LOST IN PARIS (2016): Review by Rachel Kastner

A beautifully colorful and artistically whimsical film, Lost In Paris enchants the eyes, ears and hearts of its viewers –never allowing a second of screen time to be mundane. From directors Dominique Abel and Fiona Gordon, this film comes to share a novel love story: the one where two socially awkward people find love. Too often are beautiful films focused on “classic depictions” of beautiful people; Lost In Paris trails a homeless man as he follows and wins over an awkward Canadian librarian in the streets of Paris. With beautiful music and set decor like nothing you’ve ever seen before, this film is a must-see. (RAK: 4/5)

Review by FF2 Media reviewer Rachel A. Kastner

In Lost in Paris, the filmmakers star in uniquely brilliant roles. “Fiona” (Gordon) is an exuberantly awkward librarian from the depths of a frozen tundra town in Canada. When she is summoned to Paris to help her distressed 88-year-old grandmother, Fiona hops on a plane. When she arrives in Paris, she finds out her aunt “Martha” (played by Emmanuelle Riva), has gone missing. Fiona is left alone to wander Paris in search of her aunt who is ‘losing it,’ according to the cops. In what the filmmakers call “an avalanche of spectacular disasters”, Fiona meets “Dom” (Abel), a homeless man on the streets of Paris who falls in love with her after finding her bag and passport.

The film is 84 minutes of beautiful cinematography, slapstick humor and wonderful choreography. It feels like a musical without actually having any musical performances (except for one beautiful small impromptu dance number on a bench that feels very ‘La La Land’). The entire film takes place over the course of 48 hours. Everyone is in a mad dash around Paris. So much so, that we, as the audience, feel as though we are running around with them.
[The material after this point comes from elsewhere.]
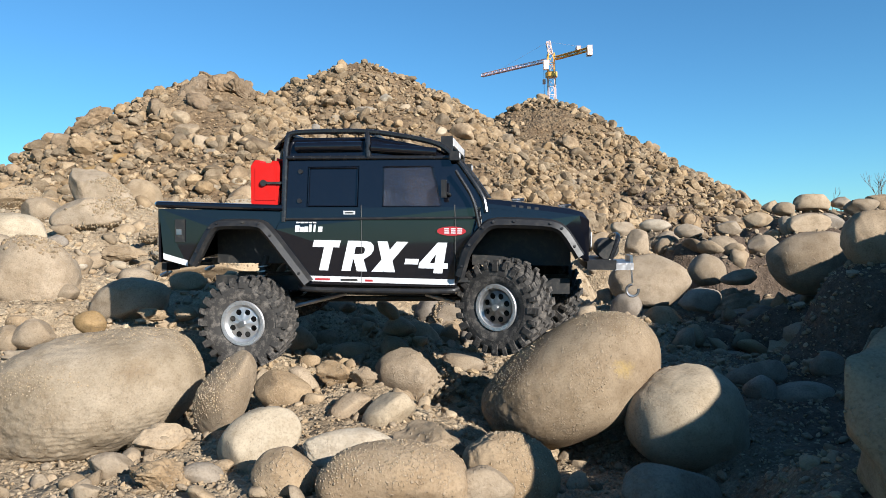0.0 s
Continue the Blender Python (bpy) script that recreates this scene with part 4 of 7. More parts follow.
def disc(bm, c, axis, r, h, n=20, r2=None):
    c, axis = Vector(c), Vector(axis).normalized()
    tube2 = [c, c + axis * h]
    side = axis.orthogonal().normalized()
    up = axis.cross(side)
    R = [r, r if r2 is None else r2]
    rings = [[bm.verts.new(p + (side * math.cos(t) + up * math.sin(t)) * q) for t in (j * 2 * math.pi / n for j in range(n))] for p, q in zip(tube2, R)]
    for j in range(n):
        bm.faces.new((rings[0][j], rings[0][(j + 1) % n], rings[1][(j + 1) % n], rings[1][j]))
    bm.faces.new(rings[0][::-1])
    bm.faces.new(rings[1])


truck = tagged(new("toy_truck"), "black radio-controlled crawler pickup truck climbing over boulders", "toy truck")


def B():
    return bmesh.new()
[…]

The characters are quirky, struggling, not beautiful in the ‘common’ (societal) way. Each of them has so much to offer, and their individual strengths add so much to the film’s experience. Riva fully embodies the strong headstrong nature of Martha’s character: she is strong, audacious and independent. Fiona is marked by Gordon’s characteristically awkward and hysterical physical movements as she flops around onscreen, bumping into literally, everything. And then there’s Don. Don, played by Abel, is not your typical tramp. His energy lights the film on fire. Every time Abel is onscreen, something is bound to happen, and it’s going to be big. The three characters: Martha, Fiona and Don, represent good things and totally achieve the directors’ vision of telling a story of love and adventure and managing to do so without hinting towards any sadness. The film is innocent, non-conformist and funny. Go see it!

Top Photo: Promotional Poster for Lost in Paris.

Middle Photo: Riva, Gordon and Abel sitting on top of the  Eiffel Tower.

Bottom Photo: Riva and Abel say goodbye.

Photo Credits: Oscilloscope

Q: Does Lost In Paris pass the Bechdell Wallace test?

Yes.

Fiona has conversations with Parisian women on the street that are about her aunt Martha.